If Trump gets his way, the developer would only have to pay Ossining a mere $47,000 in property taxes, according to The Journal News, down from the $471,000 the town would like to charge him, which is still far below the $1.7 million Trump would have to pay a year if the property were valued same as it was on his own net worth statement. The biggest loser could be Ossining’s school district, which will be left with $255,000 less if Trump wins his fight with the town. Not to mention the costs to the city for defending the valuation. A property expert alone cost the town $25,000 at the last hearing, according to assessor Fernando Gonzalez.
That means tens of thousands of dollars in lost tax revenue, plus thousands of dollars in costs even if the town ends up being right.
And Trump has had some success in winning these tax fights. At Trump Doral in Miami, site of the WGC-Cadillac Championship, Trump won a reduction is his property’s assessed value of just shy of $8.8 million for 2014, resulting in nearly $150,000 in tax savings according to a Miami-Dade County records. That’s money the county literally had to refund Trump. He’s currently contesting his 2015 valuation as well, which the county assessed at $55 million, even though the officials believe the property to worth nearly $70 million.
Only a recent law declaring a cap on tax increases on property prevents the county from levying the full amount. In other words, he’s fighting the valuation of a property that is already being taxed at well below what the county believes to be its true market value. Even that might be low. Trump bought the Doral course for $104 million.
Palm Beach County records show that Trump has pending tax disputes at all three of his Florida courses: Trump National West Palm Beach, Trump National Jupiter, whose assessed value Trump has contested three years running, as well as the tax fight over Doral.
Trump lost his Jupiter appeal for 2015 at a hearing in February where he asked for a reduction from $14.4 million to between $4 and 5 million in 2015. The county lists the market value at $17.1 million.

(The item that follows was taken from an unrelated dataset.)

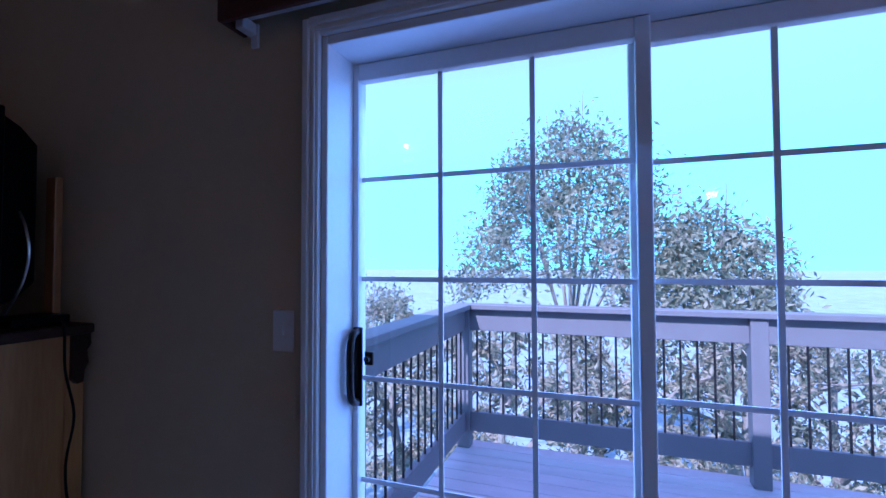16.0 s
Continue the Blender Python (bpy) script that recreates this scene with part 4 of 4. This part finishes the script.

At Trump West Palm Beach, where the county lists the market value at $7.63 million, Trump is taxed at just under $6.2 million because the county actually owns the land and the course leases it.

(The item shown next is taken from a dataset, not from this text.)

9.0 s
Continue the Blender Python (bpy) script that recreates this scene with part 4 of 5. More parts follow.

Trump’s dispute at that property was withdrawn the day before a hearing was supposed to be held Feb. 18th. No specific value for reduction was requested.
But even in a case where a local municipality wins, it still has to go through a lengthy process. The Palm Beach County property appraiser’s office spends nearly half the year tied up in disputes, but Vince McClaren says only about 10%-to-15% of the over 120 golf courses in the county file these disputes, adding it’s usually the same ones every year.
It costs just $15 to file a petition by the petitioner, but ties up staff for weeks at a time, and costs the county to hold hearings in front of magistrates.
This sets up a Trump Rorschach test: his supporters will say he’s a private citizen fighting the tentacles of government that unfairly reaches into the pockets of the wealthy. His critics will say this is shady math the real estate mogul uses to oversell his wealth when it suits him but talks a very different tune when faced with the burden of taxes.
The local fallout from Trump’s tactics with his golf properties may not matter for the average businessman, but the average businessman isn’t running for president.